Dwight D. Eisenhower

Eisenhower was the 34th president of the United States . He made the domino theory very popular. This theory was later used to validate the increasing numbers of U.S. military and political involvement with Vietnam .

 

Ho Chi Minh

During the twentieth century, Ho Chi Minh served as the primary Vietnamese nationalist and Communist leader. He refused French, Japanese and American influence in Vietnam . Ho Chi Minh traveled a great deal and while traveling, he experienced Western ideas, like Communism. He founded the Indochina Communist Party in 1930 and the Viet Minh in 1941. Ho Chi Minh served as the main North Vietnamese leader throughout most of the Vietnam War.

 

Lyndon B. Johnson

Johnson was the 36th president of the United States . He promised to stay with John F. Kennedy’s limited commitments in Vietnam . This changed when he escalated the war after the Gulf of Tonkin Resolution was passed by the U.S. Congress in 1964. Johnson initiated Operation Rolling Thunder in 1965. This was a mission to bomb North Vietnam into submission.
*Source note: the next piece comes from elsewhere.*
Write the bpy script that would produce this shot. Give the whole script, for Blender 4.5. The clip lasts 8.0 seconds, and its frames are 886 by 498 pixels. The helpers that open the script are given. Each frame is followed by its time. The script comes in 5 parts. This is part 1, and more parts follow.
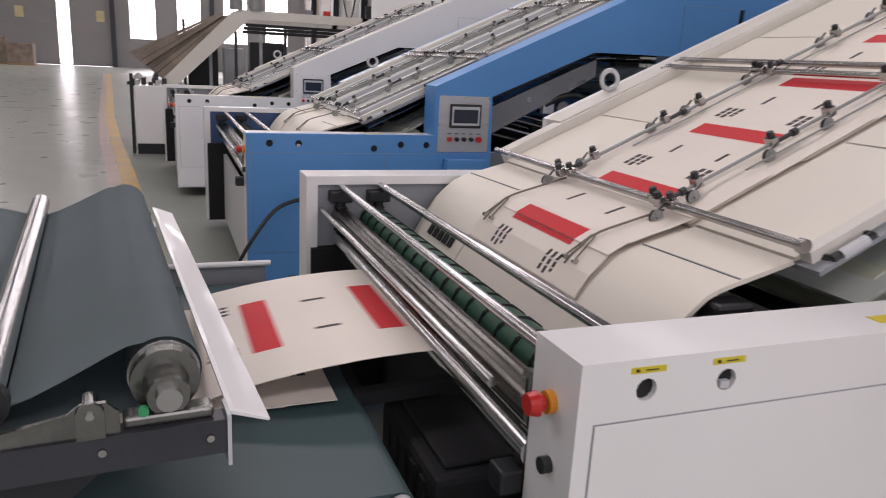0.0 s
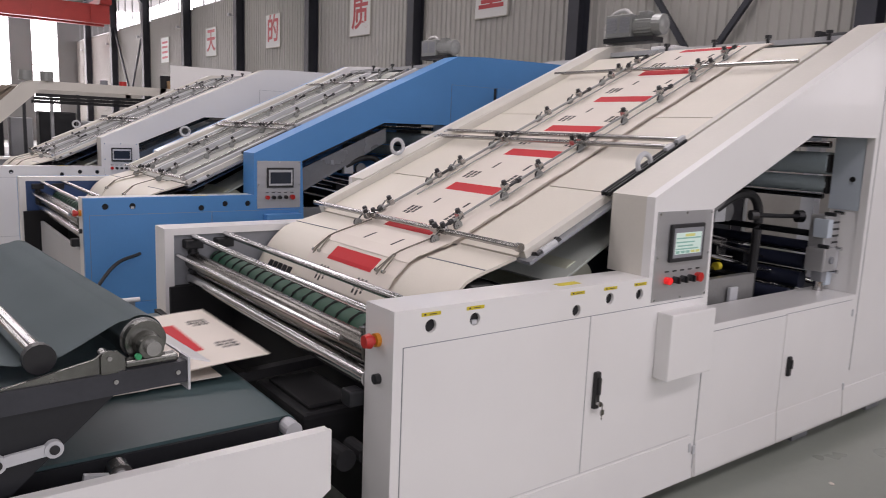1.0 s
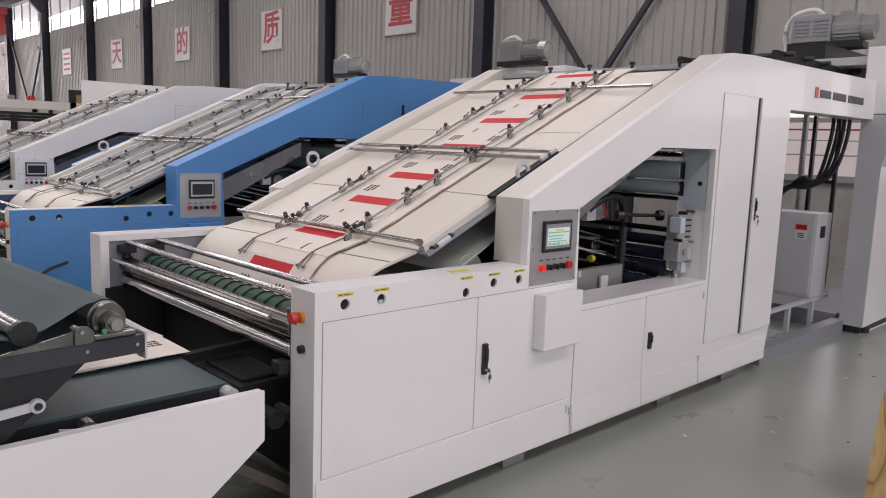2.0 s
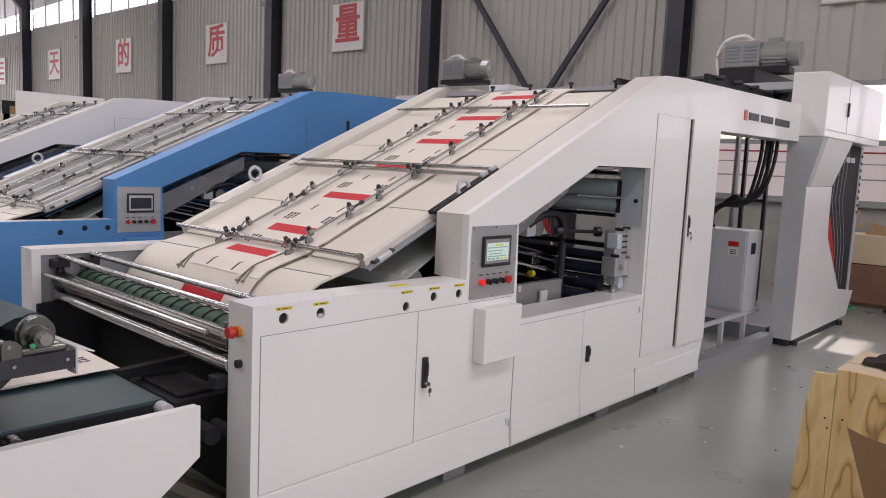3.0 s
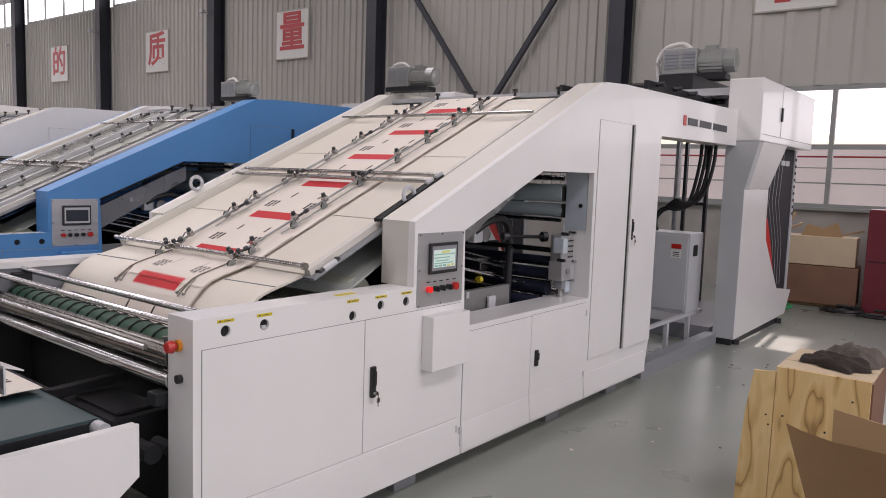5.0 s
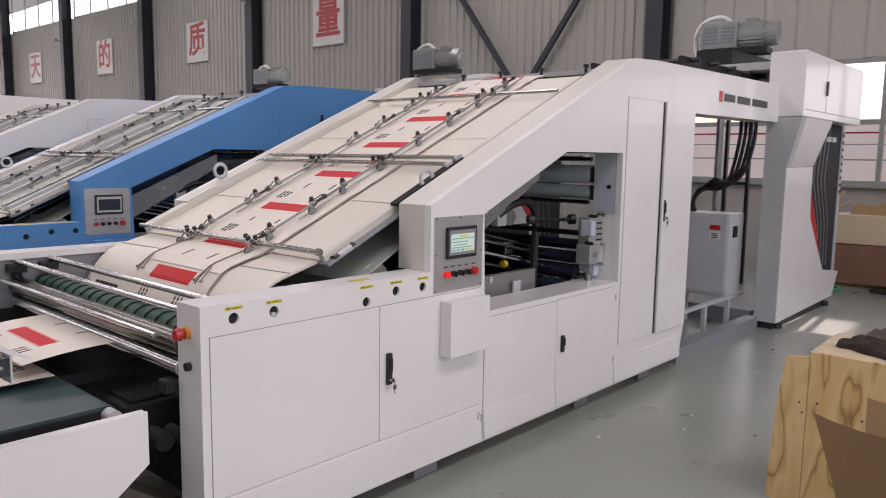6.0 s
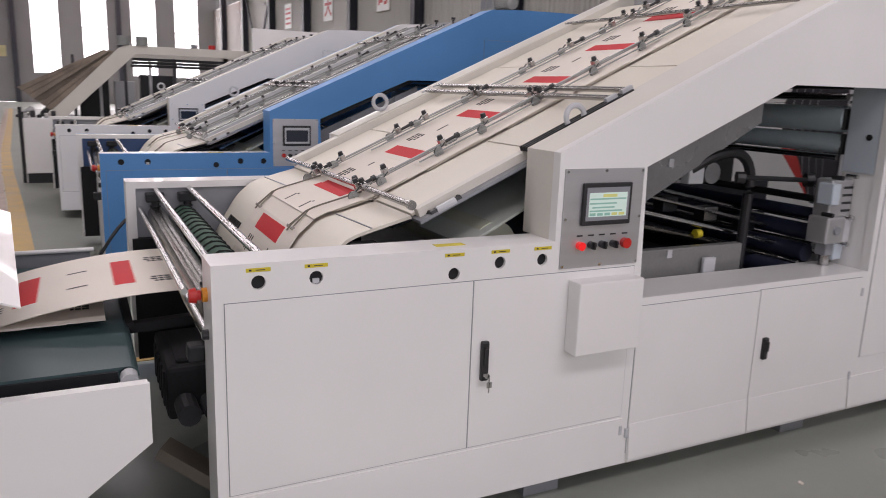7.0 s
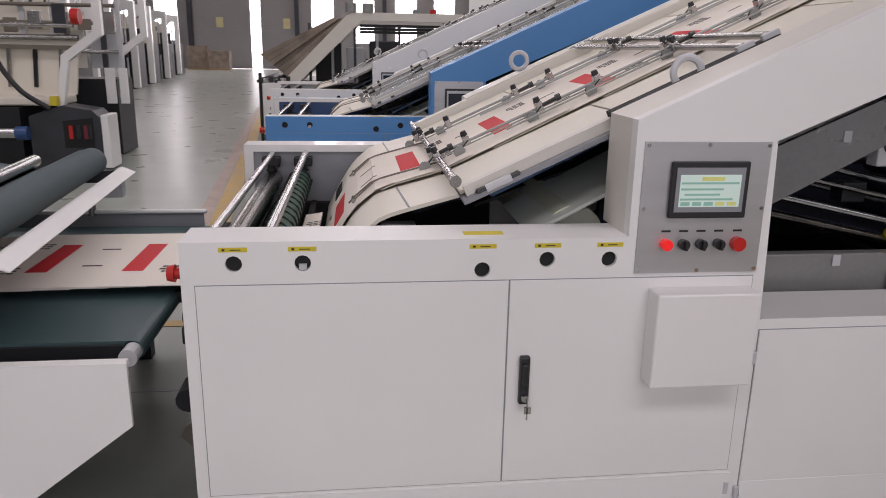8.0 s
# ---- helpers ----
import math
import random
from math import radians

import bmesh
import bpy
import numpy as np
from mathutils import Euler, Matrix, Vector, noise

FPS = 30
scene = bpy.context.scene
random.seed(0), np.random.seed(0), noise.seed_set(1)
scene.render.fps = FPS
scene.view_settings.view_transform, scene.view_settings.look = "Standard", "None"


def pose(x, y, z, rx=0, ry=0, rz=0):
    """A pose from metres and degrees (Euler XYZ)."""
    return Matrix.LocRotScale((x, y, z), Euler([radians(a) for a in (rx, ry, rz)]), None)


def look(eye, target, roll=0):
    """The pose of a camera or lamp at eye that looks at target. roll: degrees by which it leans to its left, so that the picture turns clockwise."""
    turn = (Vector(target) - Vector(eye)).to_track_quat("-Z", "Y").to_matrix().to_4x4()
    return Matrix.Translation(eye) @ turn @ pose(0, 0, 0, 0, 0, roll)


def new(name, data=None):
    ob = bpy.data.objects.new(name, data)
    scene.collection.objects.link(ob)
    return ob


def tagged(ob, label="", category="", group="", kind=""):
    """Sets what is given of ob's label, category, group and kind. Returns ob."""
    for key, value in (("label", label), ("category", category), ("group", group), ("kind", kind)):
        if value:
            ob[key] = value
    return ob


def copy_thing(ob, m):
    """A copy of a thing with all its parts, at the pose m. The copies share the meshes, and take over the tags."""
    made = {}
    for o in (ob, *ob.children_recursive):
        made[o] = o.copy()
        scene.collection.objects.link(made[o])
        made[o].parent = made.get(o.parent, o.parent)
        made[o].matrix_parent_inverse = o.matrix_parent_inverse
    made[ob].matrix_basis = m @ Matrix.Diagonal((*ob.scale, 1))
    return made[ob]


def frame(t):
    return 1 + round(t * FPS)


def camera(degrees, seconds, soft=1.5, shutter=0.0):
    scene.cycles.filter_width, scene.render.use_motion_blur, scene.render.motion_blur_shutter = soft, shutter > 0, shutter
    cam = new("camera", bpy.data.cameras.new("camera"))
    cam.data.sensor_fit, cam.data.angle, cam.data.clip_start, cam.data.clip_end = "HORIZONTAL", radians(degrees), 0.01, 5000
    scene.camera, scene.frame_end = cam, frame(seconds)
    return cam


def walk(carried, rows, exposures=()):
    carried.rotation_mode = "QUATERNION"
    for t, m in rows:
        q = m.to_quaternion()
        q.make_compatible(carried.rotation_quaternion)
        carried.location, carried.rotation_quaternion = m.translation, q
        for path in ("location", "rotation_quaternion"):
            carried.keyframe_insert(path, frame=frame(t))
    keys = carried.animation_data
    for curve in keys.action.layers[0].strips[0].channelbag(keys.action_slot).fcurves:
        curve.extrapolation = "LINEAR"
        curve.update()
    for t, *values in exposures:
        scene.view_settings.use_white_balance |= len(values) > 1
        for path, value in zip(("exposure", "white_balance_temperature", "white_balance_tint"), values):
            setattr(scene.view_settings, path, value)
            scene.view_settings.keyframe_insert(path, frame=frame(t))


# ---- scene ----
cam = camera(62.3, 8.0, 0.95, 0.2)
PATH = [
    (0, (0.521, 0.028, 1.674), (1.222, 1.833, 1.174), 3.1),
    (0.5, (0.285, -0.427, 1.714), (1.245, 1.278, 1.3), 3.6),
    (1, (-0.052, -0.854, 1.734), (1.132, 0.726, 1.416), 2.3),
    (1.5, (-0.243, -1.171, 1.738), (1.036, 0.338, 1.442), 2.1),
    (2, (-0.392, -1.353, 1.747), (0.968, 0.087, 1.469), 2.0),
    (2.2, (-0.399, -1.385, 1.741), (0.988, 0.031, 1.477), 2.3),
    (3.3, (-0.391, -1.412, 1.748), (1.095, -0.092, 1.527), 2.4),
    (3.5, (-0.383, -1.413, 1.756), (1.119, -0.11, 1.538), 2.2),
    (4, (-0.367, -1.41, 1.75), (1.172, -0.151, 1.545), 2.1),
    (4.2, (-0.373, -1.419, 1.740), (1.178, -0.172, 1.543), 2.3),
    (5.3, (-0.353, -1.412, 1.742), (1.197, -0.160, 1.537), 1.7),
    (5.5, (-0.334, -1.42, 1.752), (1.199, -0.154, 1.536), 1.3),
    (6, (-0.211, -1.468, 1.733), (1.26, -0.136, 1.487), 0.9),
    (6.5, (0.259, -1.289, 1.712), (1.452, 0.28, 1.372), 1.1),
    (7, (0.873, -1.22, 1.708), (1.751, 0.526, 1.285), 2.0),
    (7.5, (1.392, -0.996, 1.687), (1.876, 0.884, 1.206), 1.4),
    (8, (1.721, -0.945, 1.677), (1.955, 0.97, 1.15), 1.0),
]
walk(cam, [(t, look(eye, target, roll)) for t, eye, target, roll in PATH], [(0, -0.62, 6900, 25), (1, -0.54, 6900, 25), (2, -0.5, 6900, 25), (6.3, -0.5, 6900, 25), (7, -0.60, 6900, 25), (8, -0.75, 6900, 25)])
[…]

This failed causing Johnson to send in over 500,000 U.S. troops to Vietnam and basically turned the conflict into a terrible war.

 

John F. Kennedy

John F. Kennedy was the 35th president of the United States . He was the first one to involve the U.S. in Vietnam when he sent in military advisors in 1962. Even though Kennedy claimed to support the Ngo Dinh Diem regime in South Vietnam , he also decided to overthrow Diem during 1963. Weeks later, Lyndon B. Johnson took the oath of office after Kennedy was assassinated.

 

Le Duan

After Ho Chi Minh’s death in 1969, Le Duan became the new main leader of the North Vietnamese Communist Party.

 

Le Duc Tho

U.S. emissary Henry A. Kissinger and Le Duc Tho had secret meetings and negotiations in Paris during 1972. He was a senior North Vietnamese diplomat. This eventually led to the end of U.S. involvement in Vietnam during January of 1973.

 

Robert S. McNamara

McNamara was the secretary of defense from 1961 to 1968 serving under both John F. Kennedy and Lyndon B. Johnson. At first, McNamara supported the increase of U.S. involvement in Vietnam . In 1966, he started to question U.S. policy. During 1968, after the Tet Offensive, McNamara resigned from his position.

 

Richard M. Nixon

Nixon was the 37th president of the United States . He established the U.S. pulling out of Vietnam in the early 1970’s. Nixon was elected in 1968 and he claimed that many Americans did support the war. He still wanted to give authority to the South Vietnamese and take out U.S. troops. Nixon secretly allowed illegal actions by the military to go on in Cambodia and Laos . In 1972, Nixon was trying to persuade North Vietnam into a “cease-fire.” He was reelected in 1972. While in office he was involved with the Watergate scandal and the Pentagon Papers. He resigned in 1974 so he would not be impeached because of the scandals.

 

Vo Nguyen Giap

During the early days of the Viet Minh, Giap was the leading general and the primary commander of Vietnamese Communist forces. During the battle of Dien Bien Phu in 1954, Giap defeated the French showing his military brilliance. This gave Vietnam a higher status at the Geneva Conference. Giap stayed in the military throughout the entire war with the United States .

 

William C. Westmoreland

Westmoreland was a general in the U.S. Army. During 1964, he became the commander of the corps of U.S. military advisors in Vietnam . Westmoreland would always ask for more ground force in Vietnam . He was in charge of many search-and-destroy missions. He gave troops many goals but also put their lives in more danger than before. He requested an extra 200,000 troops after the Tet Offensive in 1968. This shocked the American people who thought the U.S. was making great progress in the war.